Even if I am unpersuaded by some of Walsh’s arguments about authorship and book culture in Roman antiquity, these chapters make for stimulating reading. The book is highly provocative and should elicit spirited debate among New Testament scholars.


[1] On this “consumer literature,” see Guglielmo Cavallo, “L’altra lettura. Tra nuovi libri e nuovi testi,” Antiquité tardive 9 (2002) 131-138.

[2] Walsh uses the phrase periodically (110, 179, 190-191, 194). The concept of “open text” in reference to ancient literature seems to have developed along a separate trajectory from the more well-known use of the terminology associated with Umberto Eco, but Walsh does not discuss the history of this vocabulary.

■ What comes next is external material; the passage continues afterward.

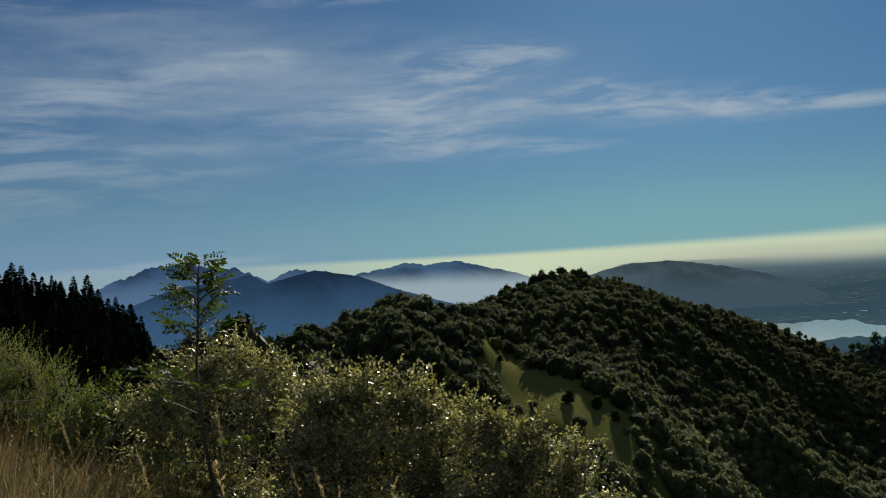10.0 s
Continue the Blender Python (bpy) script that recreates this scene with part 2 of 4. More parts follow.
def ground_material():
    """Grass slopes, bare wood floor under the trees, and far off the patchwork of the plain."""
    m, k, bsdf, out = material("hill_ground")
    p = where(k)
    sep = k.add("ShaderNodeSeparateXYZ")
    k.link(p, sep.inputs[0])
    flat = k.vec("MULTIPLY", p, (1, 1, 0))
    far = k.vec("LENGTH", flat)
    fine, mid, wide = k.noise(p, 9.0, 5, 0.7), k.noise(p, 0.55, 5, 0.6), k.noise(p, 0.03, 4, 0.6)
    grass = k.colours(k.math("ADD", k.math("MULTIPLY", fine, 0.5), k.math("MULTIPLY", mid, 0.5)),
                      (0.3, (0.035, 0.050, 0.008)), (0.5, (0.072, 0.085, 0.014)), (0.72, (0.13, 0.12, 0.03)))
    hay = k.mix(mid, (0.11, 0.115, 0.035), (0.19, 0.175, 0.060))
    grass = k.mix(k.ramp(wide, 0.4, 0.65), grass, k.mix(fine, (0.075, 0.080, 0.016), (0.13, 0.120, 0.032)))
    # the flat country: small fields, hedges and woods, distance haze painted in as blue
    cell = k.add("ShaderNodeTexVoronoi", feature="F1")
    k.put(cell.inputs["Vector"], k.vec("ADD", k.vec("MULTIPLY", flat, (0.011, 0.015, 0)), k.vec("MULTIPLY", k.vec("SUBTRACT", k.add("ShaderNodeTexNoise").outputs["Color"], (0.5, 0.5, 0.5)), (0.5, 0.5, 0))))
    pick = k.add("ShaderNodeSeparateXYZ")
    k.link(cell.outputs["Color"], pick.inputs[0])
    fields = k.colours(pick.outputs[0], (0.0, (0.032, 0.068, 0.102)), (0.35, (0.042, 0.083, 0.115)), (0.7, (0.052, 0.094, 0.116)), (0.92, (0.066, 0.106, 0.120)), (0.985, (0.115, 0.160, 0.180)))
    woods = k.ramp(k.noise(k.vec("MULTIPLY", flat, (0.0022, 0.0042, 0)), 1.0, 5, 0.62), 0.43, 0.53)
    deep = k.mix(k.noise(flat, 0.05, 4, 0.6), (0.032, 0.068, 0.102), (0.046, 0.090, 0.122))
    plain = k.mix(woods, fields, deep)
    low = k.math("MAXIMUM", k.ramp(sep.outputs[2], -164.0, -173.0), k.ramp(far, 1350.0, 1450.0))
    # east slopes: grass darkened in the colour, as if turned from the sun
    dimmed_grass = k.mix(k.math("ADD", k.math("MULTIPLY", fine, 0.4), k.math("MULTIPLY", k.noise(p, 0.16, 5, 0.65), 0.6)), (0.009, 0.012, 0.003), (0.034, 0.034, 0.009))
    turned = k.add("ShaderNodeVectorRotate", rotation_type="Z_AXIS")
    k.put(turned.inputs["Vector"], k.vec("SUBTRACT", flat, (97.0, 279.0, 0.0)))
    turned.inputs["Angle"].default_value = radians(80)
    mown = k.math("ADD", k.vec("LENGTH", k.vec("MULTIPLY", turned.outputs[0], (1 / 50.0, 1 / 22.0, 0))), k.math("MULTIPLY", k.math("SUBTRACT", k.noise(p, 0.12, 4, 0.6), 0.5), 0.7))
    litter = k.mix(fine, (0.022, 0.026, 0.010), (0.050, 0.050, 0.020))
    grass = k.mix(k.ramp(sep.outputs[1], 120.0, 170.0), grass, litter)
    grass = k.mix(k.ramp(mown, 1.05, 0.8), grass, k.mix(k.ramp(fine, 0.3, 0.75), hay, (0.075, 0.088, 0.024)))
    # left ground: greener grass, its colour darkened to bring the brightness down
    dimmed_meadow = k.mix(fine, (0.022, 0.034, 0.007), (0.056, 0.066, 0.014))
    grass = k.mix(k.math("MULTIPLY", k.ramp(sep.outputs[0], -3.0, -18.0), 0.75), grass, dimmed_meadow)
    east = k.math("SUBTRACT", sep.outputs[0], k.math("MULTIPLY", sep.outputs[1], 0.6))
    grass = k.mix(k.ramp(east, 60.0, 110.0), grass, dimmed_grass)
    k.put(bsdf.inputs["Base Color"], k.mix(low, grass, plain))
    bsdf.inputs["Roughness"].default_value = 0.95
    bsdf.inputs["Specular IOR Level"].default_value = 0.0
    bump(k, bsdf, k.math("ADD", fine, k.math("MULTIPLY", k.noise(p, 1.3, 5, 0.65), 3.0)), 0.7, 0.12)
    return m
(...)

See Umberto Eco, The Role of the Reader (Bloomington: Indiana University Press, 1979).

[3] Grammatiki A. Karla, “The Literary Life of a Fictional Life: Aesop in Antiquity and Byzantium,” in Carolina Cupane and Bettina Krönung (eds.), Fictional Storytelling in the Medieval Eastern Mediterranean and Beyond (Leiden: Brill, 2016), 313-337.

[4] The closing titles of the individual books in the Bodleian codex (MS. Auct. T. 4. 13) name both figures, using the form Ἀρριανοῦ τῶν Ἐπικτήτου Διατριβῶν [book number]. For Arrian’s role in the production of The Handbook, we rely on the preface to the commentary on The Handbook by Simplicius. See Ilsetraut Hadot, Simplicius: Commentaire sur le Manuel d’Épictète (Leiden: Brill, 1996), 192.